*Source data*.
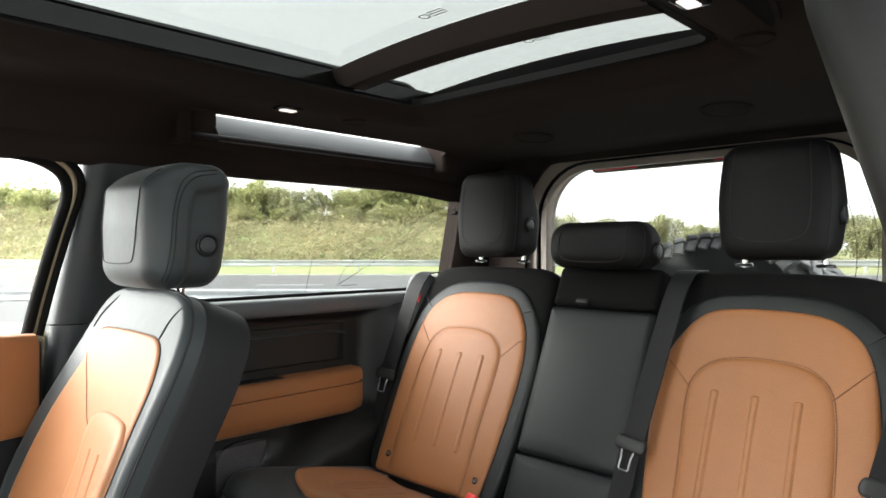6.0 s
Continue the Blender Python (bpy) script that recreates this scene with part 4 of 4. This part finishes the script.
part("switch_housing", pad(end, -0.004, 0.12, 0.0, 0.020, 2), CONSOLE, console, "rounded switch housing")
part("housing_brow", tube(chaikin([(-0.118, 0.565, -0.012), (-0.124, 0.62, -0.002), (-0.095, 0.660, 0.002), (-0.03, 0.674, -0.004), (0.03, 0.676, -0.018)], 2, False), 0.012, 10), CONSOLE, console, "raised edge behind the switches")
part("switch_well", pad([(-0.092, 0.592), (-0.092, 0.655), (0.10, 0.665), (0.095, 0.585)], -0.0025, 0.01, 0.0, 0.002, 1), GLOSS, console, "dark well under the switches")
for k in range(4):
    x = -0.062 + 0.041 * k
    at = pose(x, 0.624 + 0.0015 * k, -0.012, 3, 0, 2)
    sw = part("switch", moved(cushion((0.0185, 0.026, 0.009), 0.003, 5, lambda p: p + Vector((0, 0, 0.010 + 0.06 * p.y))), at), PLASTIC, console, "black rocker switch")
    part("mark", moved(block((-0.0035, -0.003, 0.0192), (0.0035, 0.003, 0.0197), 0.0001, 1), at), WHITE_MARK, sw, "pale switch symbol")
hinge = part("hinge_cover", moved(lathe([(0.001, -0.025), (0.084, -0.025), (0.094, -0.018), (0.096, 0.0), (0.093, 0.012), (0.080, 0.020), (0.001, 0.022)], 48), pose(0.128, 0.602, -0.086, 0, 90, 0)), CONSOLE, console, "round grey hinge cover")
part("hinge_cap", moved(lathe([(0.001, -0.02), (0.072, -0.02), (0.079, -0.01), (0.080, 0.008), (0.074, 0.017), (0.055, 0.021), (0.001, 0.022)], 48), pose(0.166, 0.612, -0.096, 0, 90, 0)), CONSOLE, hinge, "stepped hinge cap")

# ---------------------------------------------------------------- spare wheel behind the rear door
spare = thing("spare_wheel", pose(0.025, 2.27, 0.633), "off-road spare wheel mounted behind the rear door", "wheel")
prof = [(0.20, -0.10), (0.24, -0.118), (0.30, -0.128), (0.35, -0.125), (0.378, -0.112), (0.386, -0.09), (0.386, 0.09), (0.378, 0.112), (0.35, 0.125), (0.30, 0.128), (0.24, 0.118), (0.20, 0.10)]
tyre = part("tyre", moved(lathe(prof, 96, True), Matrix.Rotation(radians(90), 4, "X")), TYRE, spare, "dark grey off-road tyre")
lug = block((-0.0165, -0.040, -0.008), (0.0165, 0.040, 0.008), 0.003, 1)
lug_me = bpy.data.meshes.new("tread_lug")
lug.to_mesh(lug_me)
lug.free()
lug_me.materials.append(LUG)
for i in range(58):
    a = 2 * math.pi * i / 58
    for row, yy in enumerate((-0.085, 0.0, 0.085)):
        aa = a + (math.pi / 58 if row == 1 else 0)
        lg = new("tread_lug", lug_me)
        lg.parent = tyre
        lg.matrix_basis = Matrix.Rotation(aa, 4, "Y") @ Matrix.Translation((0, yy, 0.389)) @ Matrix.Rotation(radians((25, -20, 155)[row]), 4, "Z")
    lg = new("tread_lug", lug_me)
    lg.parent = tyre
    lg.matrix_basis = Matrix.Rotation(a + 0.03, 4, "Y") @ Matrix.Translation((0, -0.118, 0.362)) @ Matrix.Rotation(radians(62), 4, "X") @ Matrix.Rotation(radians(-18), 4, "Z") @ Matrix.Scale(0.45, 4, (0, 1, 0)) @ Matrix.Scale(0.85, 4, (1, 0, 0))
part("rim", moved(lathe([(0.001, -0.03), (0.12, -0.03), (0.19, -0.09), (0.205, -0.10), (0.205, 0.10), (0.001, 0.09)], 48), Matrix.Rotation(radians(90), 4, "X")), GLOSS, spare)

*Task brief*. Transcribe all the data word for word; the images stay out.

*Answer to this problem*.
6.0 s
Continue the Blender Python (bpy) script that recreates this scene with part 4 of 4. This part finishes the script.
part("switch_housing", pad(end, -0.004, 0.12, 0.0, 0.020, 2), CONSOLE, console, "rounded switch housing")
part("housing_brow", tube(chaikin([(-0.118, 0.565, -0.012), (-0.124, 0.62, -0.002), (-0.095, 0.660, 0.002), (-0.03, 0.674, -0.004), (0.03, 0.676, -0.018)], 2, False), 0.012, 10), CONSOLE, console, "raised edge behind the switches")
part("switch_well", pad([(-0.092, 0.592), (-0.092, 0.655), (0.10, 0.665), (0.095, 0.585)], -0.0025, 0.01, 0.0, 0.002, 1), GLOSS, console, "dark well under the switches")
for k in range(4):
    x = -0.062 + 0.041 * k
    at = pose(x, 0.624 + 0.0015 * k, -0.012, 3, 0, 2)
    sw = part("switch", moved(cushion((0.0185, 0.026, 0.009), 0.003, 5, lambda p: p + Vector((0, 0, 0.010 + 0.06 * p.y))), at), PLASTIC, console, "black rocker switch")
    part("mark", moved(block((-0.0035, -0.003, 0.0192), (0.0035, 0.003, 0.0197), 0.0001, 1), at), WHITE_MARK, sw, "pale switch symbol")
hinge = part("hinge_cover", moved(lathe([(0.001, -0.025), (0.084, -0.025), (0.094, -0.018), (0.096, 0.0), (0.093, 0.012), (0.080, 0.020), (0.001, 0.022)], 48), pose(0.128, 0.602, -0.086, 0, 90, 0)), CONSOLE, console, "round grey hinge cover")
part("hinge_cap", moved(lathe([(0.001, -0.02), (0.072, -0.02), (0.079, -0.01), (0.080, 0.008), (0.074, 0.017), (0.055, 0.021), (0.001, 0.022)], 48), pose(0.166, 0.612, -0.096, 0, 90, 0)), CONSOLE, hinge, "stepped hinge cap")

# ---------------------------------------------------------------- spare wheel behind the rear door
spare = thing("spare_wheel", pose(0.025, 2.27, 0.633), "off-road spare wheel mounted behind the rear door", "wheel")
prof = [(0.20, -0.10), (0.24, -0.118), (0.30, -0.128), (0.35, -0.125), (0.378, -0.112), (0.386, -0.09), (0.386, 0.09), (0.378, 0.112), (0.35, 0.125), (0.30, 0.128), (0.24, 0.118), (0.20, 0.10)]
tyre = part("tyre", moved(lathe(prof, 96, True), Matrix.Rotation(radians(90), 4, "X")), TYRE, spare, "dark grey off-road tyre")
lug = block((-0.0165, -0.040, -0.008), (0.0165, 0.040, 0.008), 0.003, 1)
lug_me = bpy.data.meshes.new("tread_lug")
lug.to_mesh(lug_me)
lug.free()
lug_me.materials.append(LUG)
for i in range(58):
    a = 2 * math.pi * i / 58
    for row, yy in enumerate((-0.085, 0.0, 0.085)):
        aa = a + (math.pi / 58 if row == 1 else 0)
        lg = new("tread_lug", lug_me)
        lg.parent = tyre
        lg.matrix_basis = Matrix.Rotation(aa, 4, "Y") @ Matrix.Translation((0, yy, 0.389)) @ Matrix.Rotation(radians((25, -20, 155)[row]), 4, "Z")
    lg = new("tread_lug", lug_me)
    lg.parent = tyre
    lg.matrix_basis = Matrix.Rotation(a + 0.03, 4, "Y") @ Matrix.Translation((0, -0.118, 0.362)) @ Matrix.Rotation(radians(62), 4, "X") @ Matrix.Rotation(radians(-18), 4, "Z") @ Matrix.Scale(0.45, 4, (0, 1, 0)) @ Matrix.Scale(0.85, 4, (1, 0, 0))
part("rim", moved(lathe([(0.001, -0.03), (0.12, -0.03), (0.19, -0.09), (0.205, -0.10), (0.205, 0.10), (0.001, 0.09)], 48), Matrix.Rotation(radians(90), 4, "X")), GLOSS, spare)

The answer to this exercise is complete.